Harvard was absolutely frustrated on the free throw line against B.U. Harvey never got to the stripe, and the team finished 3-of-12 (25 percent) on the night. Senior center Tim Coleman, who otherwise had a good night, made only one of six attempts, including missing his last five in a row when the Crimson were within striking distance of the Terriers. Captain Drew Gellert also made only one free throw out of four tries, and airballed an attemps for the second straight game.
It didn’t help that B.U. made 16-of-17 of its attempts.
“This is probably one of the poorest free-throw shooting starts we’ve had,” Harvard Coach Frank Sullivan said.
The good news for Harvard is that last night’s game will probably be the nadir for free-throw shooting. By the time the Ivy season rolls around Sullivan will have made sure his charges can hit the all-important 15-footer.
If Harvard couldn’t shoot while standing still, it didn’t fare much better squared up. The 41-point output was Harvard’s lowest offensive total since 1993, when the team lost 63-39 to Princeton.
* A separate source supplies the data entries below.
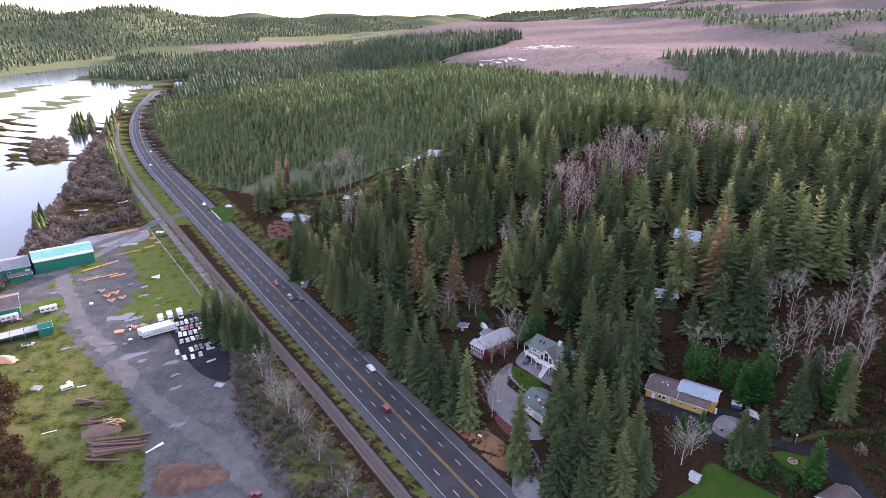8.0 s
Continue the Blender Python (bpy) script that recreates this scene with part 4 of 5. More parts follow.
def lawn_buildings():
    b = thing("garage", "white garage with dark brown shingle roof", "garage", at(99.6, 168.4, -25.3, 10.6))
    gable(b, -3.3, -4.2, 3.3, 4.2, 0, 2.6, 1.5, WALL_WHITE, ROOF_BROWN, 0.35, "y")
    door(b, 3.32, 0, 0, 2.6, 2.1, "e", TRIM_WHITE, "", 4)
    h = thing("house", "low white house with weathered brown roof beside the lawn", "house", at(97.0, 148.6, -20.5, 9.8))
    gable(h, -5.4, -3.4, 5.4, 3.6, 0, 2.6, 1.9, WALL_WHITE, ROOF_BROWN, 0.45)
    gable(h, -2.6, 3.7, 3.2, 11.5, 0, 2.5, 1.5, WALL_WHITE, ROOF_BROWN, 0.4, "y")
    for x in (-3.2, 3.4):
        window(h, x, -3.42, 1.0, 1.5, 1.0, "s", 2)
    window(h, 5.42, 0, 1.0, 1.3, 1.0, "e", 2)
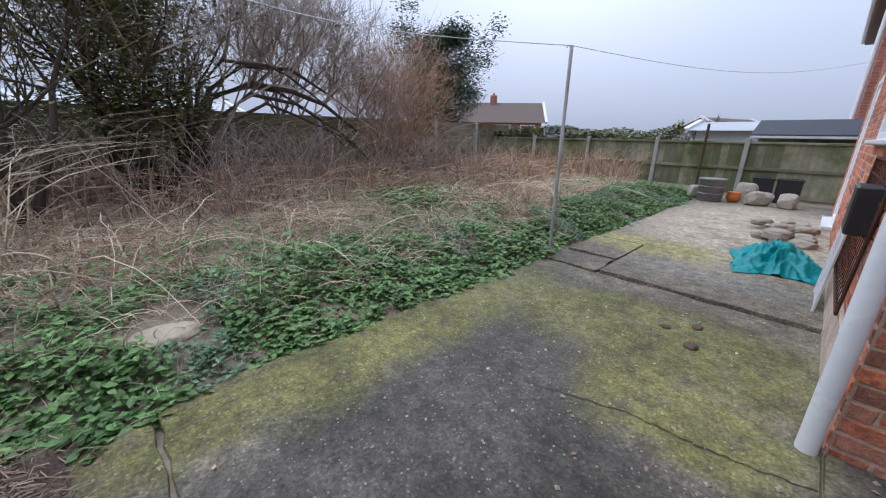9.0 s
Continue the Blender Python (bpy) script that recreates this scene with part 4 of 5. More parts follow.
CAB = pose(0.385, 0.985, 0, 0, 0, -14)
pt = thing("plant_pot", CAB @ pose(-0.03, 0.05, 0.456), "empty black plastic plant pot standing on the cabinet", "plant pot")
part("pot", lathe([(0.062, 0.0), (0.066, 0.01), (0.082, 0.105), (0.09, 0.106), (0.092, 0.13), (0.083, 0.131), (0.078, 0.1), (0.06, 0.012)], 28), M_BLACK, pt, smooth=True)
part("tray_shelf", box(-0.19, 0.15, -0.15, 0.15, 0.427, 0.443, 0.001), M_BLACK, cb, "black shelf inside the top")
rp = thing("saucepan", CAB @ pose(0.0, 0.01, 0.4445), "dark round pan lid lying in the cabinet's top", "pan")
part("pan_body", lathe([(0.115, 0), (0.126, 0.01), (0.128, 0.022), (0.122, 0.022), (0.112, 0.008)], 32), M_BLACK, rp, smooth=True)

# green crate in the cabinet with black boots in it
cr = thing("crate", CAB @ pose(0.13, -0.01, 0.046), "bright green plastic crate pushed into the cabinet", "crate")
for q in ((-0.15, 0.15, -0.135, -0.128), (-0.15, 0.15, 0.128, 0.135), (-0.15, -0.143, -0.128, 0.128), (0.143, 0.15, -0.128, 0.128)):
    bm = box(*q, 0.0, 0.11)
    for v in bm.verts:
        k = 1 + v.co.z * 0.9
        v.co.x, v.co.y = v.co.x * k, v.co.y * min(k, 1.08)
    part("side", bm, M_GREENPL, cr)
part("base", box(-0.142, 0.142, -0.127, 0.127, 0.0, 0.008), M_GREENPL, cr)
part("rim", ring_frame(-0.172, 0.172, -0.148, 0.148, 0.016, 0.108, 0.12, bevel=0.003), M_GREENPL, cr, m=Matrix(((1, 0, 0, 0), (0, 0, 1, 0), (0, 1, 0, 0), (0, 0, 0, 1))))
M_WHITERUB = surface("white_rubber_sole", (0.6, 0.6, 0.58), (0.75, 0.75, 0.73), 0.6, bumps=0.05)
for k, y in enumerate((-0.06, 0.06)):
    sh = thing("shoe", CAB @ pose(0.10 + 0.03 * k, -0.01 + y, 0.056, 0, -38, 10 * k), "black shoe with a white rubber sole lying in the crate", "shoe", "pair of shoes")
    bm = rounded(-0.13, 0.13, -0.045, 0.045, 0.018, 0.10, 0.03, 3, 0.01, 3)
    for v in bm.verts:
        if v.co.x > 0.0:
            v.co.z = 0.018 + (v.co.z - 0.018) * (1 - 0.45 * v.co.x / 0.13)
    part("upper", bm, M_BLACKCLOTH, sh, smooth=True)
    part("sole", rounded(-0.135, 0.135, -0.048, 0.048, 0.0, 0.022, 0.009, 2), M_WHITERUB, sh, "white rubber sole", smooth=True)

# boxes and a basket under and behind the chair
bx = thing("storage_box", pose(0.40, 1.60, 0, 0, 0, 8), "dark blue plastic storage box under the chair", "box")
part("body", box(-0.1, 0.1, -0.075, 0.075, 0, 0.12, 0.008), M_NAVY, bx)
part("lid", box(-0.105, 0.105, -0.08, 0.08, 0.121, 0.135, 0.006), M_NAVY, bx)
sp = thing("speaker", pose(0.38, 1.545, 0.136, 0, 0, 8), "small black loudspeaker on a blue box", "speaker")
part("cabinet", box(-0.08, 0.08, -0.06, 0.06, 0, 0.16, 0.006), M_BLACK, sp)
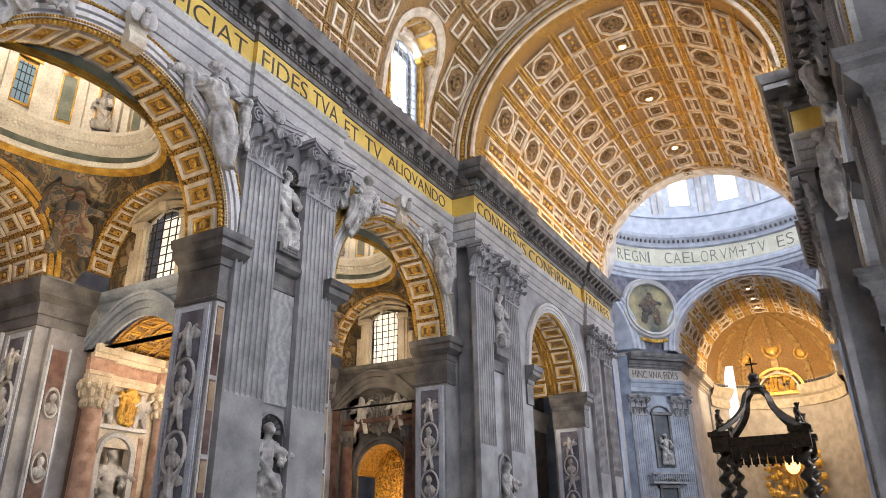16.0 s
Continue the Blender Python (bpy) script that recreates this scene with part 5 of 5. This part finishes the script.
SKYBLUE.node_tree.nodes["Principled BSDF"].inputs["Roughness"].default_value = 0.1
SKYBLUE.node_tree.nodes["Principled BSDF"].inputs["Emission Color"].default_value = (0.35, 0.55, 0.65, 1)
SKYBLUE.node_tree.nodes["Principled BSDF"].inputs["Emission Strength"].default_value = 0.35
for k, xc in enumerate(ARCHES):
    aisle(xc, (1.2, 8.0, 8.0)[k], k)
# the fourth arch: soffit, archivolt, imposts, jamb and the aisle behind
g = Geo()
mp4 = lambda u, w, h: (ARCH4 - (AR4 - h) * math.cos(w), 12.2 + u, SPRING + (AR4 - h) * math.sin(w))
g.grid([[mp4(u, math.pi * i / 48, 0.015) for u in (-0.1, 6.6)] for i in range(49)], 2)
for uc, ru in ((1.4, 0.95), (4.9, 1.2)):
    for k in range(13):
        v = math.pi * (k + 0.5) / 13
        f = lambda q, h: [(uc - ru + q, v - (0.62 - q) / AR4, h), (uc + ru - q, v - (0.62 - q) / AR4, h), (uc + ru - q, v + (0.62 - q) / AR4, h), (uc - ru + q, v + (0.62 - q) / AR4, h)]
        g.rings(mp4, [f(0, 0.02), f(0, 0.2), f(0.16, 0.2), f(0.2, 0.08)], 0)
        g.rings(mp4, [f(0.2, 0.08), f(0.26, 0.14), f(0.34, 0.14), f(0.38, 0.04)], 3, 1)
for k in range(110):
    for u in (0.12, 2.75, 3.2):
        g.ball(mp4(u, math.pi * (k + 0.5) / 110, 0.07), (0.1, 0.12, 0.1), 3, 3)
structure("soffit", g, [STUCCO, BROWN, ARCHGOLD, GILD], "gilded coffered soffit of the western arch", "arch")
g = Geo()
g.arc(ARCH4, SPRING, [(AR4 - 0.02, 12.3), (AR4 - 0.02, 12.08), (AR4 + 0.2, 12.08), (AR4 + 0.24, 12.16), (AR4 + 0.28, 12.02), (AR4 + 0.5, 12.0), (AR4 + 0.54, 12.12), (AR4 + 0.6, 11.95), (AR4 + 0.86, 11.92), (AR4 + 0.95, 12.3)])
structure("archivolt_2", g, PALE, "pale moulded archivolt of the western arch", "archivolt")
for d in (-1, 1):
    g = Geo()
    x = ARCH4 + d * AR4
    path = [(x + d * 1.3, 12.1), (x, 12.1), (x, 15.5)]
    g.sweep(path[::-1] if d > 0 else path, [(-0.2, 12.6), (0.06, 12.6), (0.04, 12.8), (0.04, 14.3), (0.12, 14.35), (0.16, 14.7), (0.3, 14.8), (0.62, 15.05), (0.62, 15.4), (0.75, 15.5), (0.8, 15.88), (-0.2, 15.88)])
    tagged(part("impost", g, DARK), "dark grey moulded impost cornice on an arch jamb", "impost", "arch imposts", "structure")
jamb(ARCH4 + AR4 - 0.004, -1, 12.5, 15.2, 1)
aw = thing("wall_aisle", "panelled dark marble aisle wall beyond the western arch", "wall", kind="structure")
g = Geo()
g.box(70, 19, 0, 92, 19.5, 24)
part("masonry", g, DARK, aw)
g = Geo()
g.sweep([(70, 19), (92, 19)], [(0, 13.2), (0.2, 13.3), (0.2, 14.0), (0.5, 14.4), (0.7, 14.9), (0.7, 15.2), (0, 15.3)])
part("cornice", g, PALE, aw, "pale moulded cornice")
for x in (73.0, 77.5, 82.0, 86.5):
    g = Geo()
    g.box(x - 0.8, 18.75, 0, x + 0.8, 19, 13.2)
    part("wall_pilaster", g, PALE, aw)
    g = Geo()
    g.box(x - 0.5, 18.72, 1.2, x + 0.5, 18.75, 12.4)
    part("panel", g, SLATE, aw)
    for z in (3.0, 6.6, 10.2):
        g = Geo()
        g.ball((x, 18.7, z), (0.4, 0.1, 0.62), 6)
        part("medallion", g, STATUE, aw)
    g = Geo()
    for z in (4.5, 9.0, 12.3):
        g.box(x + 1.3, 18.92, z - 1.0, x + 3.2, 19, z + 0.3)
    part("inset_panel", g, UMBER, aw)
g = Geo()
n4 = 32
g.add([(ARCH4 + AR4 * math.cos(math.pi * i / n4), 18.85, SPRING + AR4 * math.sin(math.pi * i / n4)) for i in range(n4 + 1)], [tuple(range(n4 + 1))])
part("lunette", g, ARCHGOLD, aw, "gilded lunette with oval frames")

# ---- crossing, dome and apse ----
CR = 21.0
g = Geo()
# drum and ring
ZRING = 45.3
g.lathe(DX, 0, [(CR + 0.4, 43.0), (CR - 0.05, 43.5), (CR - 0.1, 44.0), (CR - 0.35, 44.2), (CR - 0.35, 44.7), (CR - 0.6, 44.9), (CR - 0.6, 45.5), (CR - 0.2, 45.7), (CR, 46.0), (CR, 49.2), (CR - 0.4, 49.4), (CR - 0.5, 50.0), (CR - 1.2, 50.9), (CR - 1.3, 51.4), (CR - 0.3, 51.6), (CR - 0.3, 54.9), (CR - 0.6, 55.0), (CR - 0.6, 55.6), (CR, 55.7), (CR, 68.0), (CR - 1, 68.4), (CR - 1, 70.5), (CR - 0.2, 70.6)], 96)
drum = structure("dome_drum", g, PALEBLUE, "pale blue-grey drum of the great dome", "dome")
g = Geo()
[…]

While the Terriers’ press and box-and-one defense gave Crimson shooters problems, they were still able to put up 60 shots.
Only 16 went in.
Two numbers in particular—the Crimson’s 9.5 percent 3-point shooting in the second half, and 18.9 percent overall shooting in that frame—stick out like obscenities on the scoring sheet, begging to be bleeped out.
“We had nobody with any kind of success put any kind of ball in the basket,” Sullivan said.
The three-point shot, usually a Harvard asset, became a huge liability yesterday. B.U.’s defensive strategy meant that the Crimson did get open looks from beyond the arc. But the Terriers also made sure Harvey, the Crimson’s top long-distance shooter, only got two open looks in the second half, both of which he missed.
It was up to the rest of the squad to make up the difference, and the shots just weren’t falling. B.U. Coach Dennis Wolff instructed his players to let Gellert see the open three, and it worked because Gellert missed all five of his attempts from behind the arc. Junior point guard Elliott Prasse-Freeman, the team’s second-best shooter who had a solid game last weekend against Stony Brook, only hit two of his ten long-range shots, while backup guard Brady Merchant missed all seven that he tried.
Those three-point woes were compounded by the fact that more than half of all Harvard’s shot attempts were three-pointers. Overall, the Crimson only made six of 35 3-pointers, or 17 percent.
Finally, Tuesday’s game showed that the Crimson, despite a 4-1 record, had yet to shake off the turnover problem that seems to be plaguing them early in the season.
“Turnovers are just killing us,” Gellert said.
Well put. Through Harvard’s first five games, the Crimson committed 93 turnovers to only 66 assists, or a 2:3 ratio. Prasse-Freeman—who ordinarily hovers around a 1.5:1 or 2:1 assist-turnover ratio—turned the ball over nine times against B.U., while the team as a whole made nine assists but committed 21 turnovers.
Yesterday was clearly a low point for Harvard, and it’s obvious that everyone on the team knows what they have to fix. Defense and rebounding have been excellent, and mental toughness is a quality each player has displayed so far this season. But it has been four straight halves that the Crimson’s shot under 40 percent.
That’s not a sword you want dropping on your head.